→ **SUPPLIED DATA**
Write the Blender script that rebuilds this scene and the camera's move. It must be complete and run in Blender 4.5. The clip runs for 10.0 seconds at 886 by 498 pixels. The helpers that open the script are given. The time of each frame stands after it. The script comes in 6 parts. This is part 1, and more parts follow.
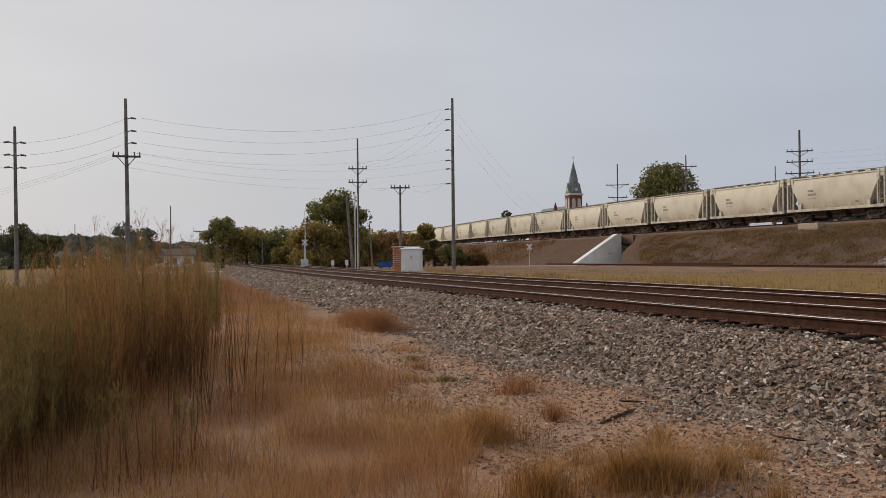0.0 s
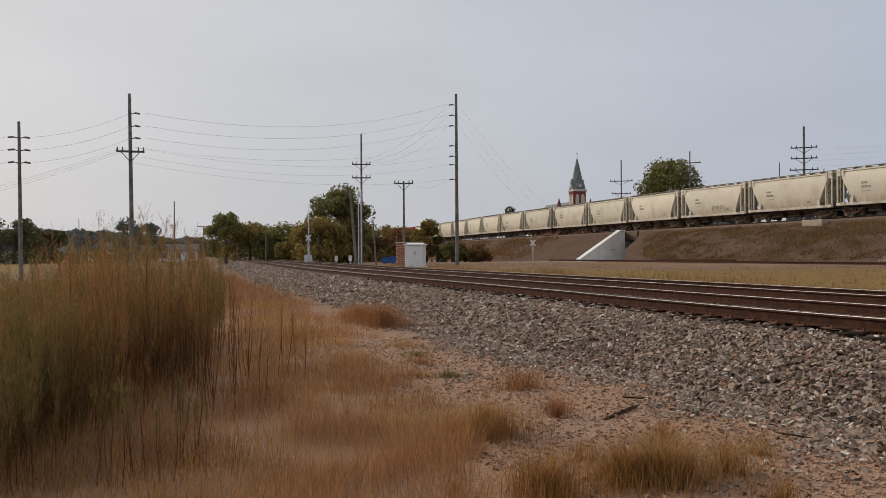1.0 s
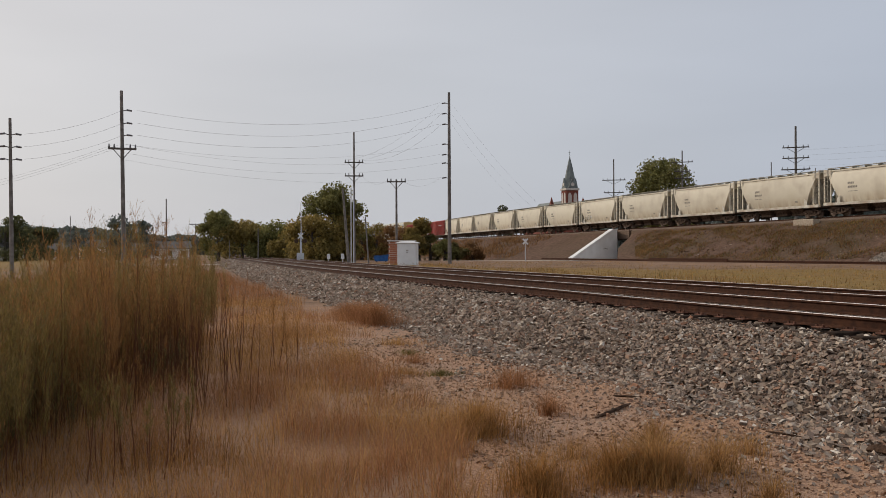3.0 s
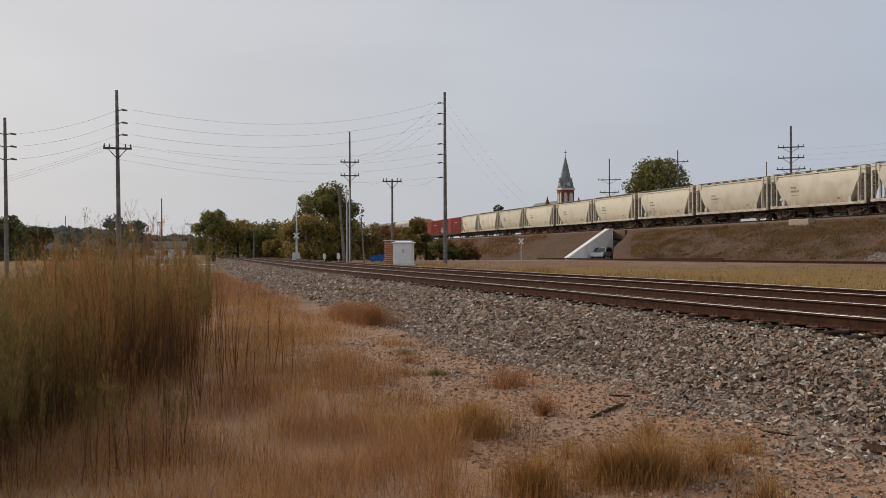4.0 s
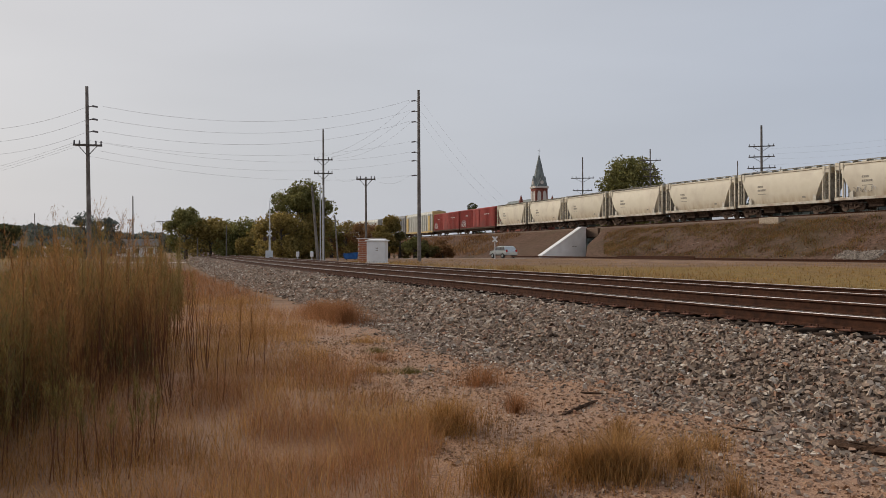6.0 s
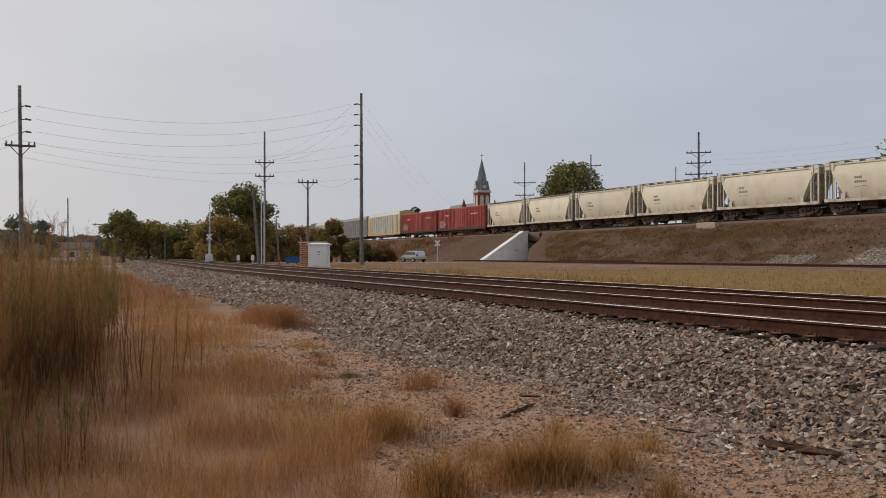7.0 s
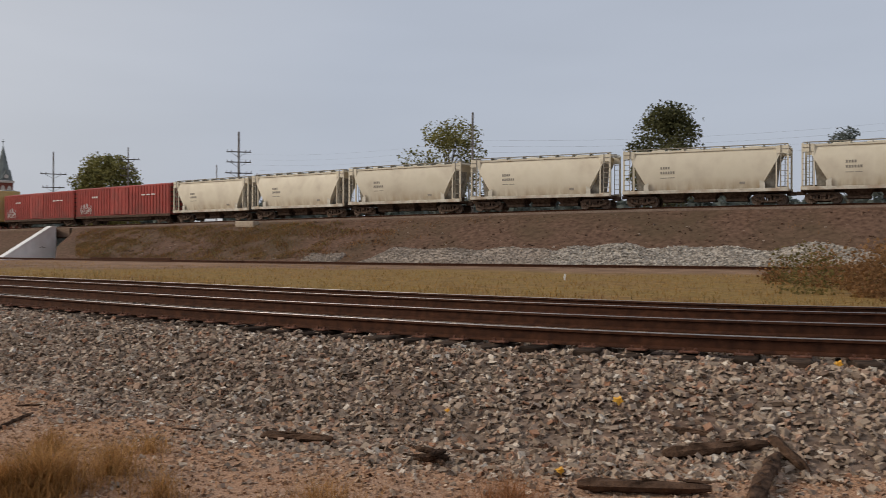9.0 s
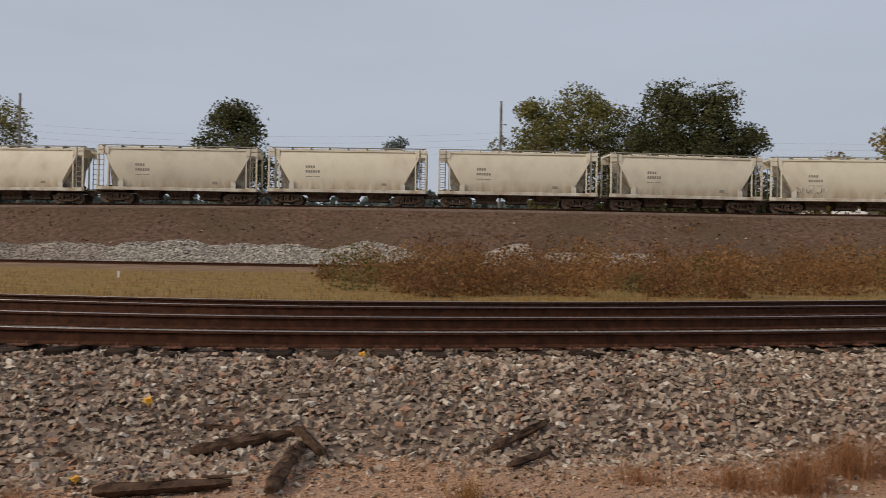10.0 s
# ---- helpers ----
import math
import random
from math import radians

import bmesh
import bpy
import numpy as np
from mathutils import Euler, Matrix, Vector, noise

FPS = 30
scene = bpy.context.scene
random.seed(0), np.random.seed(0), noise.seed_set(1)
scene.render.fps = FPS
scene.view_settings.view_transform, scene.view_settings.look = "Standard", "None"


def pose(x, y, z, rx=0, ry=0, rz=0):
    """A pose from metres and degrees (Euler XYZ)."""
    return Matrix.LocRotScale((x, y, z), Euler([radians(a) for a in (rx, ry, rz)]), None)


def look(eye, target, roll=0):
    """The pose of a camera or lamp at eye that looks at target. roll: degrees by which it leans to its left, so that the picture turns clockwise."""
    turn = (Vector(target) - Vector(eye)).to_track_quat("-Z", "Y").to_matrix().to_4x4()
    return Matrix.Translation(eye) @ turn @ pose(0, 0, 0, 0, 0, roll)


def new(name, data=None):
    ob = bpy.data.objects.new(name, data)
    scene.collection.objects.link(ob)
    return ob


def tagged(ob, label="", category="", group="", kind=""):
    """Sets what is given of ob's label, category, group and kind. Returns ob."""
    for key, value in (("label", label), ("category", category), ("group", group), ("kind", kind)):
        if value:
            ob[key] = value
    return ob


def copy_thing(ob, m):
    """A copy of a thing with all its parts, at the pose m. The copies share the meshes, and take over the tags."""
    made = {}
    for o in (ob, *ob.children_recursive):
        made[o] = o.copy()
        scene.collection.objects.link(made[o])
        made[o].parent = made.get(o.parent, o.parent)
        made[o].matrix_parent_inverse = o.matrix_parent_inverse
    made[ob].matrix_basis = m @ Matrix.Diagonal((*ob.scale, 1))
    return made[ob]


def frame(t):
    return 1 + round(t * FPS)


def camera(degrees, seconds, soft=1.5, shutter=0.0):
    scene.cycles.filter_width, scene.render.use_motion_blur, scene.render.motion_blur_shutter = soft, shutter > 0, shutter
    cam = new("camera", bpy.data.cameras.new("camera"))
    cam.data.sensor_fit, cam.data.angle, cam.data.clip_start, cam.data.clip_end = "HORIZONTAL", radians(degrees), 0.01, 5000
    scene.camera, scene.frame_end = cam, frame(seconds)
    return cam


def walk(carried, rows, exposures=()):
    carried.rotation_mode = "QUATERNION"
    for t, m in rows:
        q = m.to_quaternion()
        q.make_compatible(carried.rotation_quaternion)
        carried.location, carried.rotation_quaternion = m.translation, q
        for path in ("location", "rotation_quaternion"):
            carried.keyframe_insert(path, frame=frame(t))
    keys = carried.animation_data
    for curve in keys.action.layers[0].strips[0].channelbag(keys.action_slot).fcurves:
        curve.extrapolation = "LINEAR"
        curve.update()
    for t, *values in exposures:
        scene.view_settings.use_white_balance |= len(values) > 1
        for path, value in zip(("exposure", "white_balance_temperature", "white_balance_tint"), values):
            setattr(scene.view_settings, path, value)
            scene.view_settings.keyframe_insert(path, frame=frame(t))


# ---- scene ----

→ **EXERCISE TASK**
Your task is to give again the lines from the one containing "scene = bpy.context.scene" to the one containing "return Matrix.LocRotScale((x, y, z), Euler([radians(a)", both lines included, exactly and without anything added.

→ **FULL ANSWER**
scene = bpy.context.scene
random.seed(0), np.random.seed(0), noise.seed_set(1)
scene.render.fps = FPS
scene.view_settings.view_transform, scene.view_settings.look = "Standard", "None"


def pose(x, y, z, rx=0, ry=0, rz=0):
    """A pose from metres and degrees (Euler XYZ)."""
    return Matrix.LocRotScale((x, y, z), Euler([radians(a) for a in (rx, ry, rz)]), None)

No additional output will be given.